KALAMAZOO, Mich. -- All those times teammates marveled at Scott Howes' mesmerizing excellence these last two months, they left unspoken the pain he endured to perform.
It is hockey's code to do so, particularly in the postseason -- an ailment is an "upper-body injury'' or "lower-body injury,'' which sounds benign.
Turns out Howes, the 23-year-old left winger who Saturday night was named the ECHL Kelly Cup playoffs Most Valuable Player after the Alaska Aces captured their second Cup in six seasons, has been playing in pain for months.
He has a torn labrum in his left shoulder -- he has for months, and wears a brace beneath his No. 13 sweater -- and will undergo surgery soon.
Howes, who missed Game 3 of the Finals, which incidentally was the Aces' lone loss in 13 playoff games, has also been feeling off-kilter after absorbing some wicked hits early in the series with the Kalamazoo Wings.
"He was walking around in a haze,'' said linemate Brian Swanson. "(In Game 4), he basically played a period, and he dominated. He deserves that trophy. He stepped up and earned it.''
In Game 4, Howes in the first period absorbed three violent hits yet righted himself and basically played keep-away with the puck and left K-Wings defensemen in his wake at every turn.
Howes led Aces scorers with seven goals, 12 assists and 19 points in 12 games. He forged three game-winning goals. He scored at least one point in each of his first 11 playoff games -- Saturday's clincher was the only time he was held off the score sheet -- he led the team in plus-minus (plus 11), tied for the lead in shots (50) and led by example.
Howes became the first non-goaltender to be named playoff MVP, selected by the media, since Aces captain Mike Scott, likewise a winger, won it after helping Alaska win the Kelly Cup in 2006.
"He pole-vaulted our offense in the playoffs,'' said Aces coach Brent Thompson. "He was the catalyst in every aspect. He killed penalties for the first time and he played with his heart all season.''
And to think that Thompson acquired Howes, a third-year pro with sublime skills and an endearing nature, from Stockton one week into the regular season for something as inconsequential as "future considerations,'' which in the ECHL usually means $100 or $200.
Placed on the first line with Swanson, the 35-year-old former NHLer, and Wes Goldie, the 32-year-old who was league's regular-season MVP and Howes' roommate, Howes flourished, not just on the ice but in personal growth.
"He really appreciates what he has,'' Swanson said. "His career has really come a long way. He doesn't take it for granted.''
Howes said he was simply thankful Thompson and the Aces provided him a place to play, and that Goldie and Swanson have mentored him so patiently.

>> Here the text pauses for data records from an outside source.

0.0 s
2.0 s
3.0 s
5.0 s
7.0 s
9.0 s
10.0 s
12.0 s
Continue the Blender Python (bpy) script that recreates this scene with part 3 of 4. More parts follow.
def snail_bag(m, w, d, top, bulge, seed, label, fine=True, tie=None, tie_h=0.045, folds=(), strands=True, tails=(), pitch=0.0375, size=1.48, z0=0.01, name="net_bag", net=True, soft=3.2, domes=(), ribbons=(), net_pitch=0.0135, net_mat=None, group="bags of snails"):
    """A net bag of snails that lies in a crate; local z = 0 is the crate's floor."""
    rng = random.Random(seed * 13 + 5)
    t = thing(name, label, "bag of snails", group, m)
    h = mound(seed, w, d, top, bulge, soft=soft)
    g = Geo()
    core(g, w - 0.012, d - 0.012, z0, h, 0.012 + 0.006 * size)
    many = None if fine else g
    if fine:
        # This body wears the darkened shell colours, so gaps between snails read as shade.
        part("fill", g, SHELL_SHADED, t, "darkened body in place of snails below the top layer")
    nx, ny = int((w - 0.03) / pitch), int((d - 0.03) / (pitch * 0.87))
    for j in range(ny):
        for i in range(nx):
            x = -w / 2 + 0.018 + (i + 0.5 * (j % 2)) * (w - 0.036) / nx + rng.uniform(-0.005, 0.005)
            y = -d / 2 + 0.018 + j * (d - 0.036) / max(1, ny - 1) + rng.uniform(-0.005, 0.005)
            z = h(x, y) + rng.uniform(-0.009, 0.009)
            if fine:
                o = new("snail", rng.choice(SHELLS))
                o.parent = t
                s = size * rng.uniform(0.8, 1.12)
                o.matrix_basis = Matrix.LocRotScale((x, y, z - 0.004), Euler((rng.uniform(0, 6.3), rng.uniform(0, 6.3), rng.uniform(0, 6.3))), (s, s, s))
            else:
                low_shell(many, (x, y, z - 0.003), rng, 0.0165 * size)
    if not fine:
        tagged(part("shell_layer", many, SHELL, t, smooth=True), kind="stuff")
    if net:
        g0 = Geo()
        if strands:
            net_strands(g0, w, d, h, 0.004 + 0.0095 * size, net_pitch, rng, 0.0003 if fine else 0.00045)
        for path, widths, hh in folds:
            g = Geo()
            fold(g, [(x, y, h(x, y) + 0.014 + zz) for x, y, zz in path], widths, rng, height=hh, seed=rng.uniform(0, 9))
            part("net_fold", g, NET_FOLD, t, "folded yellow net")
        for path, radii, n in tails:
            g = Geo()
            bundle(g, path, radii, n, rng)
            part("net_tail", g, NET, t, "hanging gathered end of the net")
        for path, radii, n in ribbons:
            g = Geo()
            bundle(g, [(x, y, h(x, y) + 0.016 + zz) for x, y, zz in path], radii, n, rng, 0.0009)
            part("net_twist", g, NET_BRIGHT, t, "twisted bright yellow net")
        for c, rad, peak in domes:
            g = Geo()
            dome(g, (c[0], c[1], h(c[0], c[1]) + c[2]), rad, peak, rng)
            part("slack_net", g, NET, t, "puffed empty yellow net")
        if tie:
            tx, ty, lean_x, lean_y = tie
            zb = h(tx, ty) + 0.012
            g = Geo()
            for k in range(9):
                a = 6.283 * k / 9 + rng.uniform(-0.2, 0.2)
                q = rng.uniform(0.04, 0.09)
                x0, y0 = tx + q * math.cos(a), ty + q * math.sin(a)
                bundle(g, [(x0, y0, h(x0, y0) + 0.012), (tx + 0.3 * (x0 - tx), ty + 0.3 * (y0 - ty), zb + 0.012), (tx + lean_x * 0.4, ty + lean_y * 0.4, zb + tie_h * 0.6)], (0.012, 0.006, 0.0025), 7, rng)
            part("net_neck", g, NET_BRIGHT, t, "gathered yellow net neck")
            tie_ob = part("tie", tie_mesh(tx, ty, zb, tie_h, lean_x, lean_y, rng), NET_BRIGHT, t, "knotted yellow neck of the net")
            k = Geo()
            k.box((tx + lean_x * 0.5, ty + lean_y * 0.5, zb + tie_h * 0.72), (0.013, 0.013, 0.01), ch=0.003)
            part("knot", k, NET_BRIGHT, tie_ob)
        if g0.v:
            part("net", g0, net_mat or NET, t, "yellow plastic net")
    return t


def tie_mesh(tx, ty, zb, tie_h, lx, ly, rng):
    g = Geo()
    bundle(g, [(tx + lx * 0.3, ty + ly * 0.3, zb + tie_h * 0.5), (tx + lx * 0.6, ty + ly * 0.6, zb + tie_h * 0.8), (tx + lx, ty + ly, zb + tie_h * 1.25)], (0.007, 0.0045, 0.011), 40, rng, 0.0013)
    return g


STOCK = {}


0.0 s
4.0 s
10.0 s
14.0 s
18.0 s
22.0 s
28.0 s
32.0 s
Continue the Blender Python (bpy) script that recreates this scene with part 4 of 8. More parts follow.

"I couldn't have been around anyone else to make it better,'' Howes said. "I was given an opportunity and a home.''
He pointed out that Swanson was playing on a broken left toe, a sprained left ankle and a neck that was killing him.
"I knew if I played banged up, other guys were banged up too,'' Howes said. "Everyone owed it to everyone to play.''
Now, Howes can rest and prepare for surgery and the months of rehabilitation that will follow.
"A few months relaxing and I should be OK,'' he said.